**DO THIS:** Skip the pictures and repeat each line of the data exactly.

**SOURCE DATA:**

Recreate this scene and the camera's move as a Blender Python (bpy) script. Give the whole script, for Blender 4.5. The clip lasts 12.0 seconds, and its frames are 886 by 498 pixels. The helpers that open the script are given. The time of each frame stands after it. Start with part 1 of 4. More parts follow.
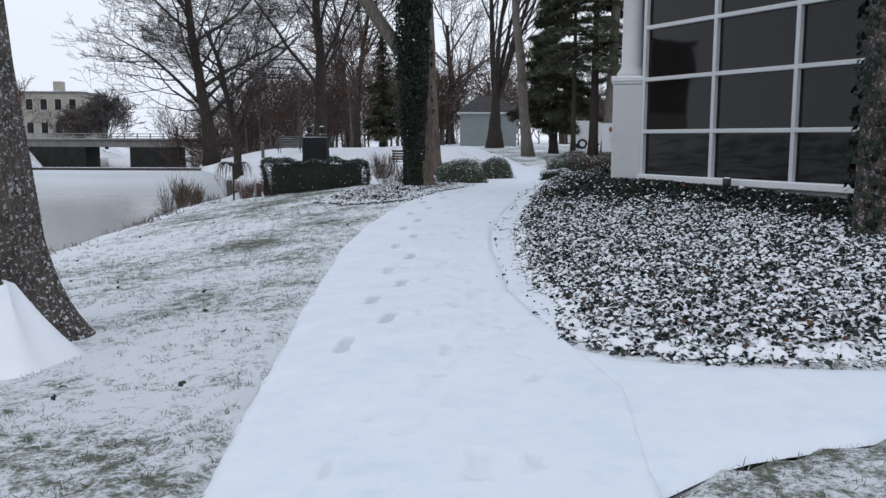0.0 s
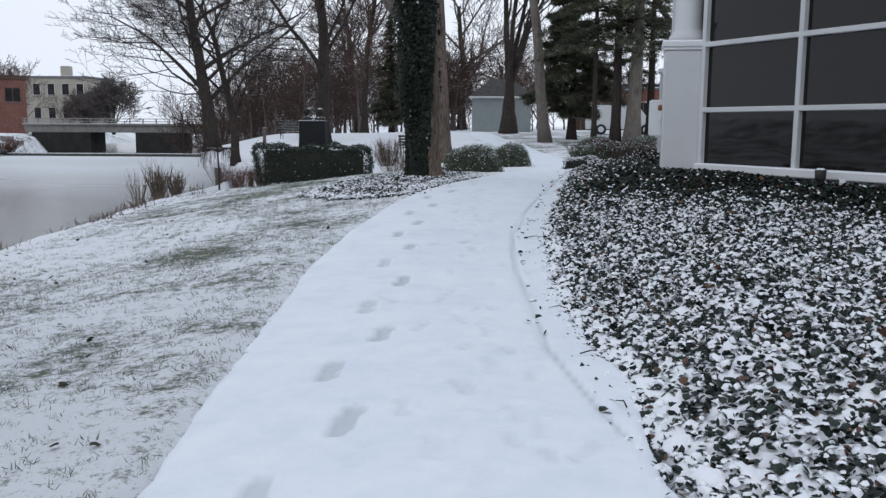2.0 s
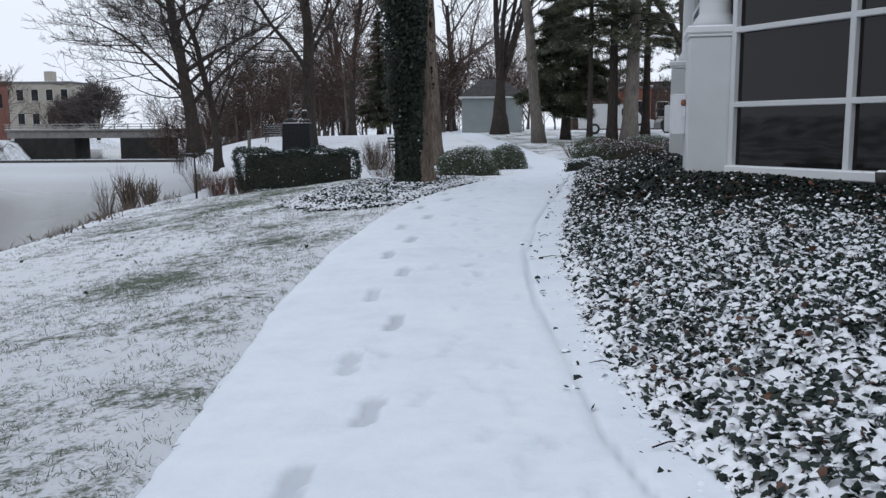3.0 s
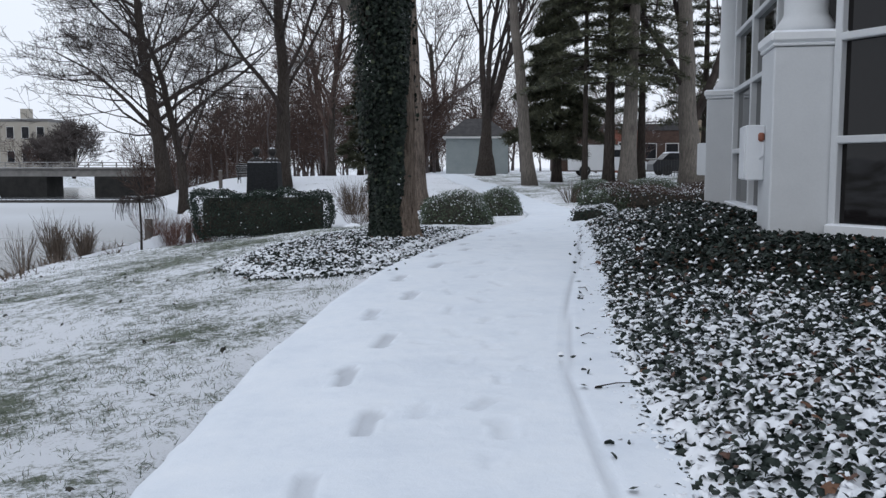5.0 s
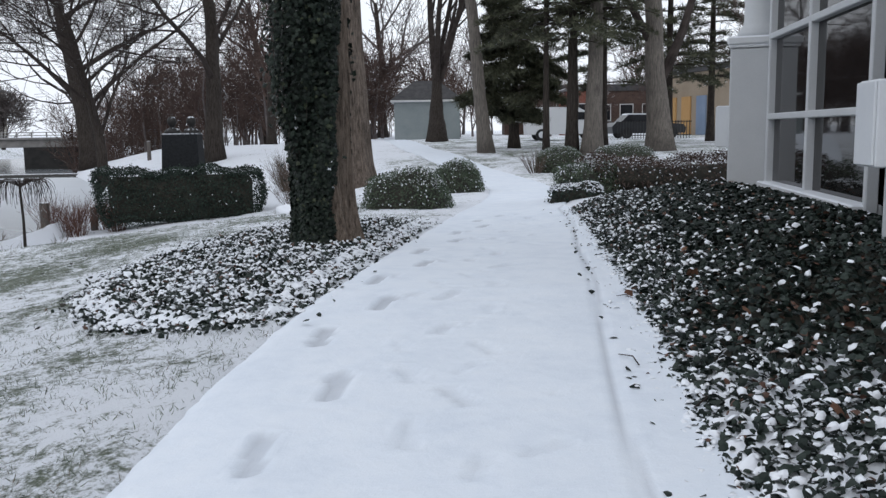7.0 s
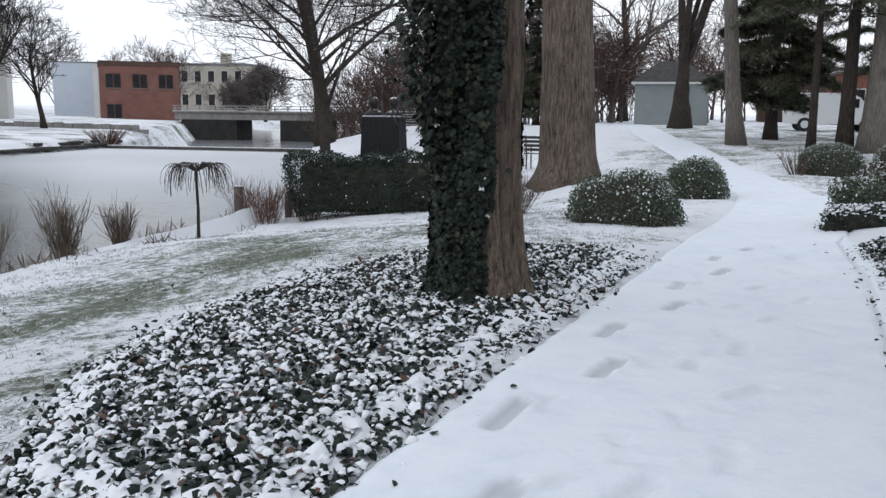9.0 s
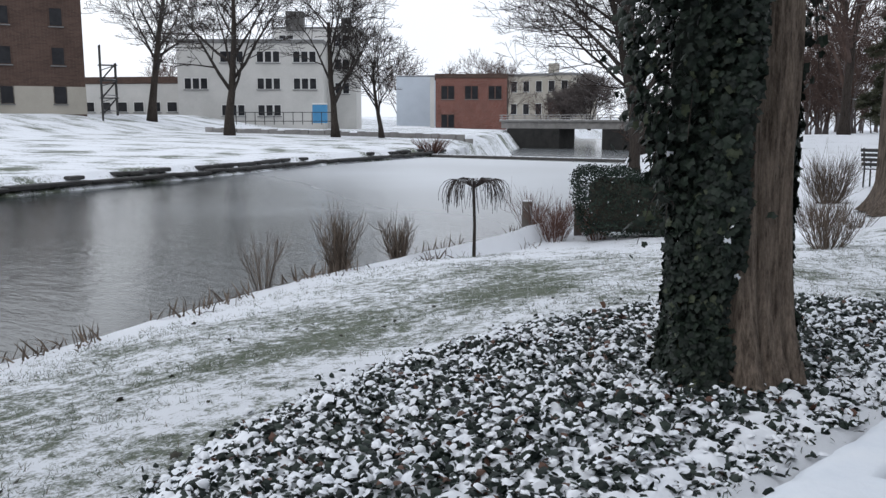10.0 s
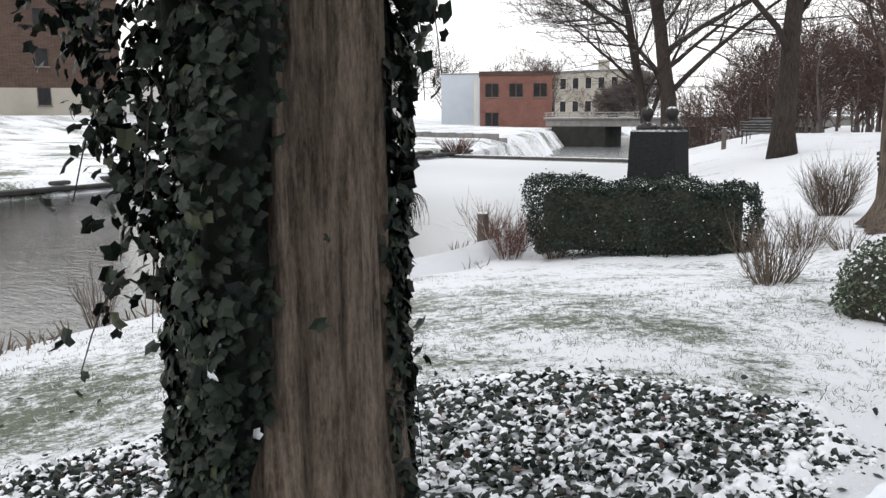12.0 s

**WRITTEN ANSWER:**
Recreate this scene and the camera's move as a Blender Python (bpy) script. Give the whole script, for Blender 4.5. The clip lasts 12.0 seconds, and its frames are 886 by 498 pixels. The helpers that open the script are given. The time of each frame stands after it. Start with part 1 of 4. More parts follow.
0.0 s
2.0 s
3.0 s
5.0 s
7.0 s
9.0 s
10.0 s
12.0 s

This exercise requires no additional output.